Is PLTR Stock a Good Buy Now?
Unlike Nvidia, Wall Street analysts remain cautious, with many rating it as Hold. Even so, not everyone is sitting on the sidelines.
Among the bulls, Wedbush’s five-star-rated analyst Daniel Ives has the highest price target of $230 on PLTR stock. Ives has shown strong confidence in Palantir’s long-term potential, even calling on investors to “triple down” on the stock. He believes the company could reach a $1 trillion market cap within the next 2–3 years, backed by its unique advantage in enterprise AI.

NVDA or PLTR: Which Stock Offers Higher Upside, According to Analysts?
Using TipRanks’ Stock Comparison Tool, we have compared NVDA and PLTR to see which stock offers higher upside to investors. Nvidia stock currently holds a Strong Buy rating, with an average price target of $258.10, implying an upside of 42% from current levels.

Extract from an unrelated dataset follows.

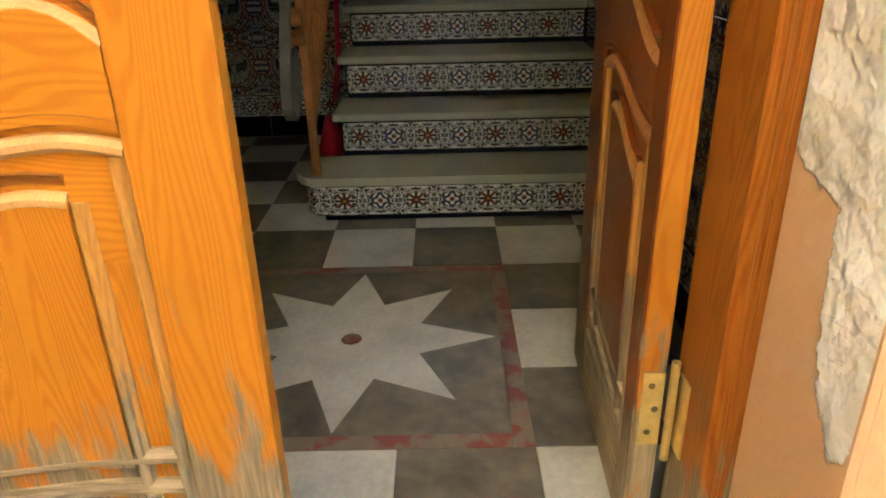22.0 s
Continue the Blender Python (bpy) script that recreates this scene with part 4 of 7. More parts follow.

On the other hand, PLTR stock carries a Hold consensus among 19 analysts. Palantir’s average stock price target of $183.07 suggests a modest upside of 7%.
Conclusion
Nvidia remains the stronger pick for investors who want to own the backbone of AI hardware. Palantir, on the other hand, offers powerful momentum in enterprise and government AI software. If AI infrastructure spending explodes in 2026, NVDA is best positioned to win big at scale. For now, the safer 2026 breakout bet is Nvidia—while Palantir remains a high-risk, high-reward contender for bold investors.
Analysts also currently favor NVDA, which holds a Strong Buy rating and an estimated 42% upside from current levels.